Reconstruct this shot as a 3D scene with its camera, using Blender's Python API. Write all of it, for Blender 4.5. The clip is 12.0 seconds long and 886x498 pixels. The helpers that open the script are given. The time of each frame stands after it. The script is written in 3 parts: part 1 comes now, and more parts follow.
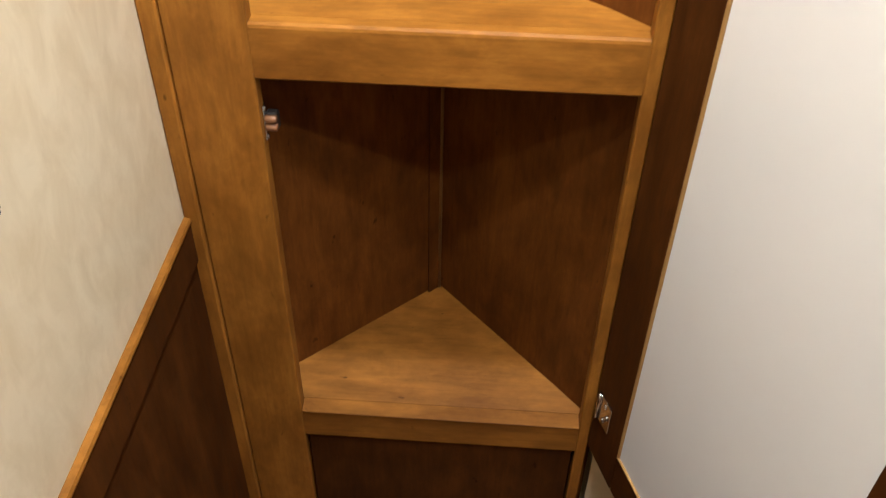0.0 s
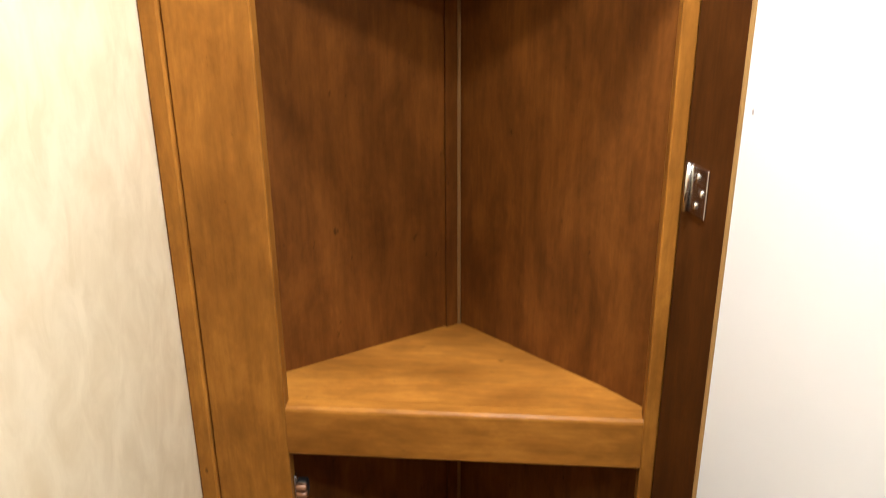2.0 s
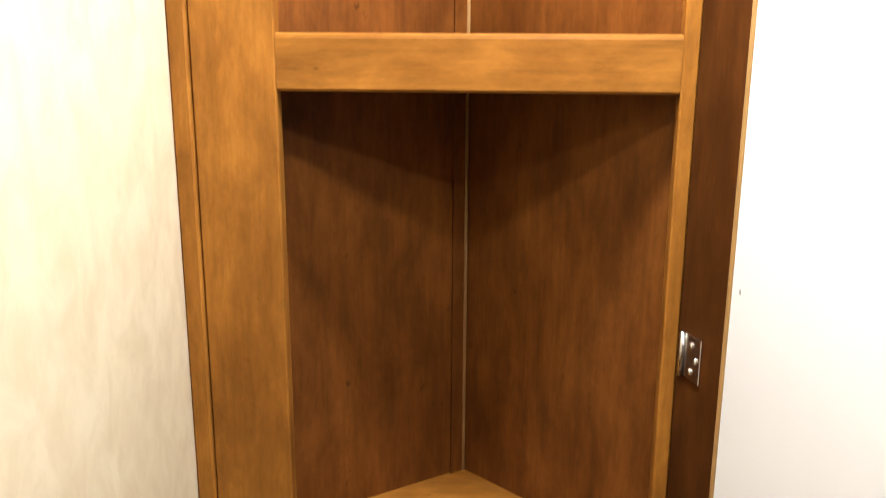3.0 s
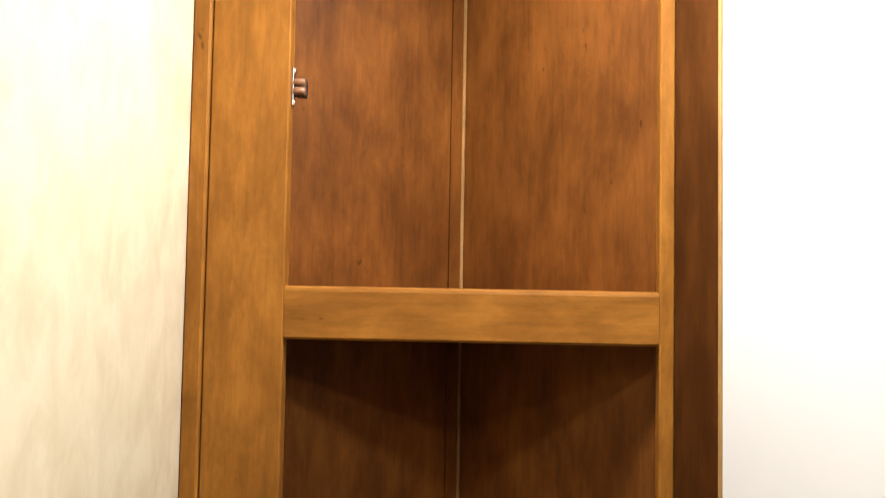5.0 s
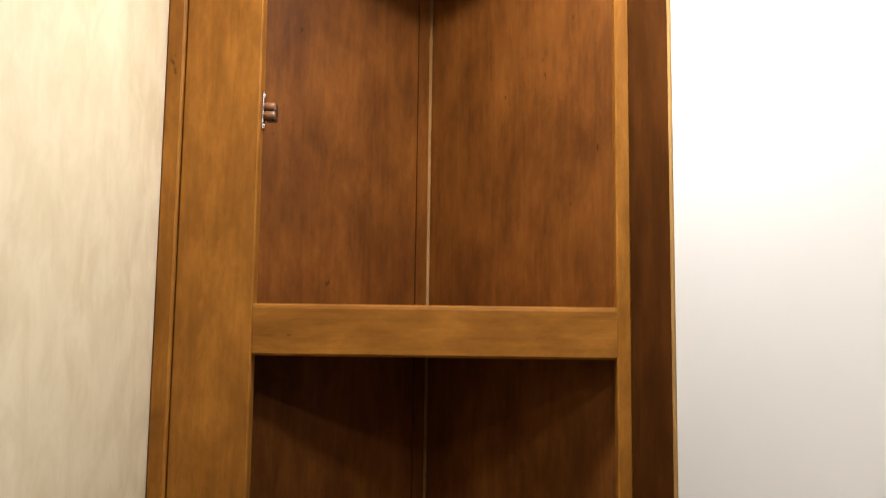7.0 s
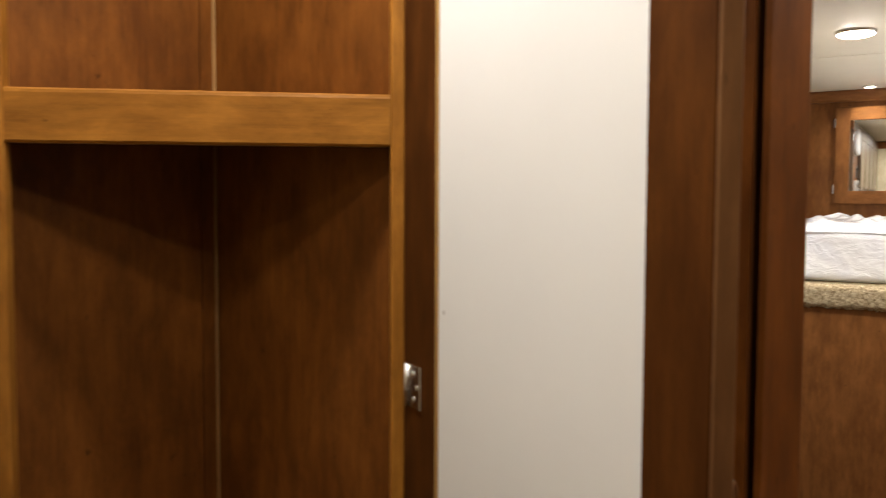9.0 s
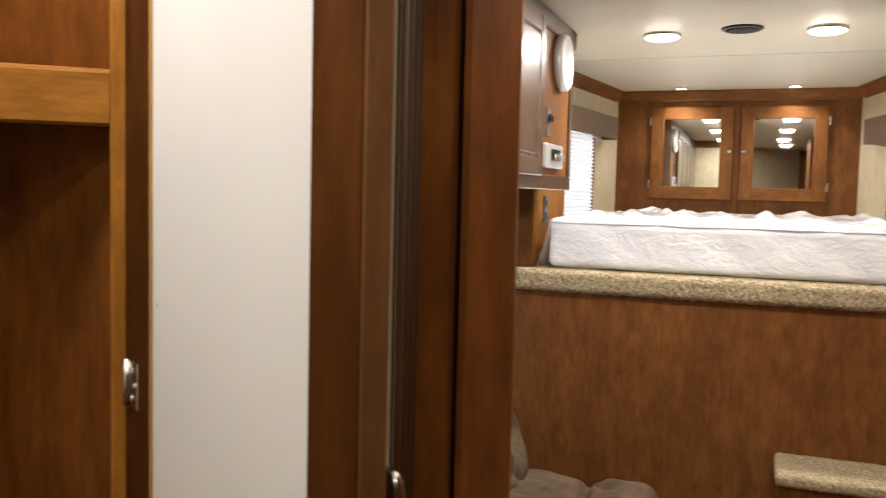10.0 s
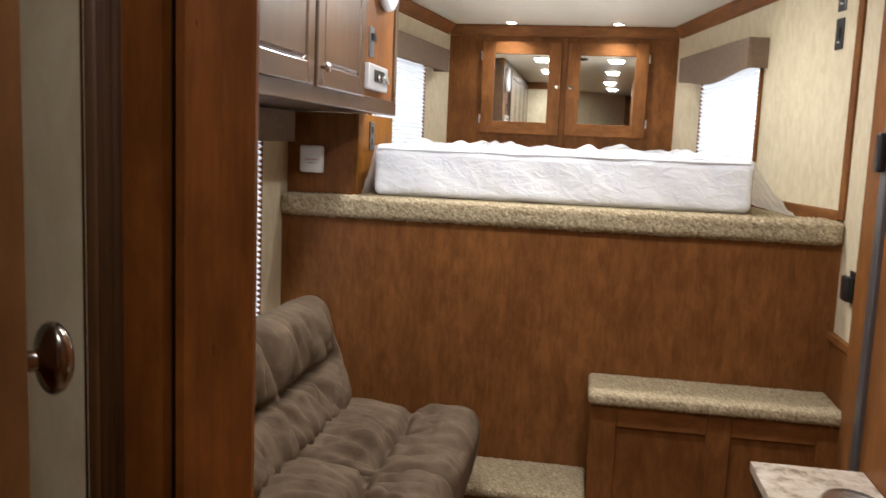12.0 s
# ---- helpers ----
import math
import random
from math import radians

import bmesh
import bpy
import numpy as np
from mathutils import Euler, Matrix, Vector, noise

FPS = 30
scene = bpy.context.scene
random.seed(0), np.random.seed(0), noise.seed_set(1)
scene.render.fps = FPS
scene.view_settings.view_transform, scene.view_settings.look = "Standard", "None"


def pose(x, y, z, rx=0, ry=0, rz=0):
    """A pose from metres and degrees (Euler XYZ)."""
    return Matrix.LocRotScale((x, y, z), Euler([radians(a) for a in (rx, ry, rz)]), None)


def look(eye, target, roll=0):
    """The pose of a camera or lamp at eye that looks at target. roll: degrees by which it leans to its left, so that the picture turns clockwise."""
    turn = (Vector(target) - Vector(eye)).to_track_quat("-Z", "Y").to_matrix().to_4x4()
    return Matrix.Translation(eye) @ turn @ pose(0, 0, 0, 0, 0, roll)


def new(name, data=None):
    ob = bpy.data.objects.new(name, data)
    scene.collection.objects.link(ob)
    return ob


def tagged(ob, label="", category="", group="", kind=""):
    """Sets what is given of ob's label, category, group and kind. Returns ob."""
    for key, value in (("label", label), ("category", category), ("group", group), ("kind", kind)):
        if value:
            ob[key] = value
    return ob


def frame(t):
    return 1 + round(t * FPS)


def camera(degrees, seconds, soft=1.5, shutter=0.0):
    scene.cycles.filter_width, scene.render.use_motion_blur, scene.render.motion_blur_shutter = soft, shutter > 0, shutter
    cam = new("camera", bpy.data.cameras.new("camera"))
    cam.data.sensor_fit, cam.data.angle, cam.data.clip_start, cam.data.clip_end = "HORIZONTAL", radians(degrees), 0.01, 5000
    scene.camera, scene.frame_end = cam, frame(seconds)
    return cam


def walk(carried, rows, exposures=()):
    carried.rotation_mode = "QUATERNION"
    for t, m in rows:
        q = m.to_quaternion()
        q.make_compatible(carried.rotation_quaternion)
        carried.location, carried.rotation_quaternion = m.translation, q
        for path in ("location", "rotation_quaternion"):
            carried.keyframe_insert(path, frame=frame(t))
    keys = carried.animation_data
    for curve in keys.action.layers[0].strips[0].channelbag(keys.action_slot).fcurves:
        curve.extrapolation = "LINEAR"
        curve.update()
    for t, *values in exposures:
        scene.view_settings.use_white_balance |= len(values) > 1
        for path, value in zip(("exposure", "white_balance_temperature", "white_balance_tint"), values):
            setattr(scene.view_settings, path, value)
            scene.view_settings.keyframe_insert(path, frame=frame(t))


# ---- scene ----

## AIM
Return the listing above unchanged, apart from dropping its pictures.

## RESULT OF THE EXERCISE
Reconstruct this shot as a 3D scene with its camera, using Blender's Python API. Write all of it, for Blender 4.5. The clip is 12.0 seconds long and 886x498 pixels. The helpers that open the script are given. The time of each frame stands after it. The script is written in 3 parts: part 1 comes now, and more parts follow.
0.0 s
2.0 s
3.0 s
5.0 s
7.0 s
9.0 s
10.0 s
12.0 s
# ---- helpers ----
import math
import random
from math import radians

import bmesh
import bpy
import numpy as np
from mathutils import Euler, Matrix, Vector, noise

FPS = 30
scene = bpy.context.scene
random.seed(0), np.random.seed(0), noise.seed_set(1)
scene.render.fps = FPS
scene.view_settings.view_transform, scene.view_settings.look = "Standard", "None"


def pose(x, y, z, rx=0, ry=0, rz=0):
    """A pose from metres and degrees (Euler XYZ)."""
    return Matrix.LocRotScale((x, y, z), Euler([radians(a) for a in (rx, ry, rz)]), None)


def look(eye, target, roll=0):
    """The pose of a camera or lamp at eye that looks at target. roll: degrees by which it leans to its left, so that the picture turns clockwise."""
    turn = (Vector(target) - Vector(eye)).to_track_quat("-Z", "Y").to_matrix().to_4x4()
    return Matrix.Translation(eye) @ turn @ pose(0, 0, 0, 0, 0, roll)


def new(name, data=None):
    ob = bpy.data.objects.new(name, data)
    scene.collection.objects.link(ob)
    return ob


def tagged(ob, label="", category="", group="", kind=""):
    """Sets what is given of ob's label, category, group and kind. Returns ob."""
    for key, value in (("label", label), ("category", category), ("group", group), ("kind", kind)):
        if value:
            ob[key] = value
    return ob


def frame(t):
    return 1 + round(t * FPS)


def camera(degrees, seconds, soft=1.5, shutter=0.0):
    scene.cycles.filter_width, scene.render.use_motion_blur, scene.render.motion_blur_shutter = soft, shutter > 0, shutter
    cam = new("camera", bpy.data.cameras.new("camera"))
    cam.data.sensor_fit, cam.data.angle, cam.data.clip_start, cam.data.clip_end = "HORIZONTAL", radians(degrees), 0.01, 5000
    scene.camera, scene.frame_end = cam, frame(seconds)
    return cam


def walk(carried, rows, exposures=()):
    carried.rotation_mode = "QUATERNION"
    for t, m in rows:
        q = m.to_quaternion()
        q.make_compatible(carried.rotation_quaternion)
        carried.location, carried.rotation_quaternion = m.translation, q
        for path in ("location", "rotation_quaternion"):
            carried.keyframe_insert(path, frame=frame(t))
    keys = carried.animation_data
    for curve in keys.action.layers[0].strips[0].channelbag(keys.action_slot).fcurves:
        curve.extrapolation = "LINEAR"
        curve.update()
    for t, *values in exposures:
        scene.view_settings.use_white_balance |= len(values) > 1
        for path, value in zip(("exposure", "white_balance_temperature", "white_balance_tint"), values):
            setattr(scene.view_settings, path, value)
            scene.view_settings.keyframe_insert(path, frame=frame(t))


# ---- scene ----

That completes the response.